The trust that allows Oman to carry messages from the US must now be used to deliver a tougher one to Iran: its current trajectory is unsustainable. A major regional war would inflict lasting damage on everyone, including Iran itself.
This warning carries more weight coming from a Gulf neighbor focused on regional survival than from Washington or Israel. Even Iranian diplomats have acknowledged this reality. In mid-January, Iran’s ambassador to Saudi Arabia confirmed contacts with Saudi, Qatari, and Omani officials, warning that any conflict would have catastrophic regional effects. Tehran welcomes dialogue when it prevents escalation; it must now be convinced that dialogue also demands concessions.
A path to compromise still exists. Iran could scale back from its highest enrichment levels, restore full access for IAEA inspectors, or signal regional restraint. These moves would build trust without requiring an ideological surrender. In return, the United States can offer meaningful sanctions relief and avoid maximalist demands. These are the kinds of transactional steps Oman has successfully brokered in the past.
But this outcome is unlikely if Muscat remains a passive facilitator.
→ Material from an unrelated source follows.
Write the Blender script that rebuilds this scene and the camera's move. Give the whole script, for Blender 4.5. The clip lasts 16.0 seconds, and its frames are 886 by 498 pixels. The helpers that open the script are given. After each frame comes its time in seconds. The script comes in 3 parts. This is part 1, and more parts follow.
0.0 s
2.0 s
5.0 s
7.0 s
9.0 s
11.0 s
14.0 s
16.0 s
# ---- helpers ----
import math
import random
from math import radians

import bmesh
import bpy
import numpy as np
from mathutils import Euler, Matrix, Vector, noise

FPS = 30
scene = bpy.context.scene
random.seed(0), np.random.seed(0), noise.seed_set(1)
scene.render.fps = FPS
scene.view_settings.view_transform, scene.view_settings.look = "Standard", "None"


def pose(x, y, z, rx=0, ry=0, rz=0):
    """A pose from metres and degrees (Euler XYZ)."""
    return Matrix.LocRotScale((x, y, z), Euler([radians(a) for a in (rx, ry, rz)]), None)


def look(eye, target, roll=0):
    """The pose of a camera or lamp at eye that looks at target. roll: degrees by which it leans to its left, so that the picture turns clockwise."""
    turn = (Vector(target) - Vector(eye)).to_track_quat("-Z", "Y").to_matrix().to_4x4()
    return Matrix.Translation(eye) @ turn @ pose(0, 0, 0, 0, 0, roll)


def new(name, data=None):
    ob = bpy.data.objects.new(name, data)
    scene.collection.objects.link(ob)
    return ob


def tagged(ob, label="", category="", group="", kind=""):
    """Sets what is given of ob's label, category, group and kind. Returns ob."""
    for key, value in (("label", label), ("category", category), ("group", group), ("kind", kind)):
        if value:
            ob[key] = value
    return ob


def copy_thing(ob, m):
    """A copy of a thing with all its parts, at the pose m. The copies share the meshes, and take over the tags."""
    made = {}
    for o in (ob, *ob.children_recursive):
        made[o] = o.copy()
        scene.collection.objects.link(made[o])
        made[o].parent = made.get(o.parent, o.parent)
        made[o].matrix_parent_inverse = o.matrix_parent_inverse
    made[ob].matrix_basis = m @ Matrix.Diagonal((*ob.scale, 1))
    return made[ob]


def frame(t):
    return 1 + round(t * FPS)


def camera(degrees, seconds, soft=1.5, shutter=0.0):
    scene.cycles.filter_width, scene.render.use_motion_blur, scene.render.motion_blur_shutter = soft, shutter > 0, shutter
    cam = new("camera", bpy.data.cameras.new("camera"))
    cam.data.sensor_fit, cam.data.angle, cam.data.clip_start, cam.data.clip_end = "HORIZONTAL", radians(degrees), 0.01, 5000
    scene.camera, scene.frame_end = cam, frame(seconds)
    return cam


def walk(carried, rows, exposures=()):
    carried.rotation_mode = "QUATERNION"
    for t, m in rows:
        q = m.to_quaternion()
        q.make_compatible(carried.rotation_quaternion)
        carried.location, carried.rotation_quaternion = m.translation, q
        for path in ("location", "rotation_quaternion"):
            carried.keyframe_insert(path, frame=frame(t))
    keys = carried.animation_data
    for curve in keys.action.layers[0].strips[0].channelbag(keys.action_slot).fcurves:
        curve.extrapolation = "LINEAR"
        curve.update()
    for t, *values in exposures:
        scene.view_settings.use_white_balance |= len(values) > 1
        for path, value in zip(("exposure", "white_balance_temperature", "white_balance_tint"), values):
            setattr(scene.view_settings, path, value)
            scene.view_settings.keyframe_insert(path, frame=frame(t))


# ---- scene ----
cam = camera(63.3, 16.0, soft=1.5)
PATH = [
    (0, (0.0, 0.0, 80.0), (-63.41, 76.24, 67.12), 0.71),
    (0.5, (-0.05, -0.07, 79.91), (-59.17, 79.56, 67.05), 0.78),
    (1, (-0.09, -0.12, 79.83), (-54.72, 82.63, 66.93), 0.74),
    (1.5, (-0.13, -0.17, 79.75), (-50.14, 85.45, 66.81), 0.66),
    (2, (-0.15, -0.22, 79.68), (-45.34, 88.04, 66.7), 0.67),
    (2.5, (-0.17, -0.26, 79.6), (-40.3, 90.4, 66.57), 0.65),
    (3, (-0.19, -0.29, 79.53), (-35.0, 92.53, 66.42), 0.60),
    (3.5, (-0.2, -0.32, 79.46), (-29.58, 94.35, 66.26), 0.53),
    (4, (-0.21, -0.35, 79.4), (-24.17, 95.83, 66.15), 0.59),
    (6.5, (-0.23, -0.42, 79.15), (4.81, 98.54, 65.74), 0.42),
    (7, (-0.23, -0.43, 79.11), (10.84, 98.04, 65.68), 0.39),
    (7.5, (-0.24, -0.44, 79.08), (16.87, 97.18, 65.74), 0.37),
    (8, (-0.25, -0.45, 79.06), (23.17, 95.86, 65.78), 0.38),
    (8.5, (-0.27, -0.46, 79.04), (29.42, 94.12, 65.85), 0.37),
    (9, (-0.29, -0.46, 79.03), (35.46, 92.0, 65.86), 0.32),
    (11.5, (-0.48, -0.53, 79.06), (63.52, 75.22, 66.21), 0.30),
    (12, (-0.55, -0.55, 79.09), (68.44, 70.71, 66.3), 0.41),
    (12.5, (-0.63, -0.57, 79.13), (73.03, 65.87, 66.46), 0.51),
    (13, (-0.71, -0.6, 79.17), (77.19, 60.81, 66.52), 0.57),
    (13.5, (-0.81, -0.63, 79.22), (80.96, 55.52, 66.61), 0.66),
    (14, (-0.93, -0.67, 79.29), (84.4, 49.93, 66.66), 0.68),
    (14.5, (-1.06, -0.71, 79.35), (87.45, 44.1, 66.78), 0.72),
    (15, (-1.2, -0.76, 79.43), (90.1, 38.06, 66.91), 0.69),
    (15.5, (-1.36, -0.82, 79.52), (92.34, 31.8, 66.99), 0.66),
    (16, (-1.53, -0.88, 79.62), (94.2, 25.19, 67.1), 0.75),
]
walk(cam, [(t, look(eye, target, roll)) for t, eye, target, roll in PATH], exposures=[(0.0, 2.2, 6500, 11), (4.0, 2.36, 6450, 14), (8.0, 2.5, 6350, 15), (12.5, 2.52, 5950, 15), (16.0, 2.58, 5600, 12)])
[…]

The GCC states that once doubted Oman now depend on it as a firewall. This backing gives Muscat unprecedented political cover to speak bluntly, firmly, and privately in Tehran.
For decades, Oman thrived in the shadows as a discreet messenger. Today, discretion without direction is not enough. The risk is no longer diplomatic awkwardness but war by miscalculation. To remain credible and keep the region intact, Oman must use its influence not just to relay messages, but to shape Iran's choices. Its quiet role has always been valuable; now, it must be consequential.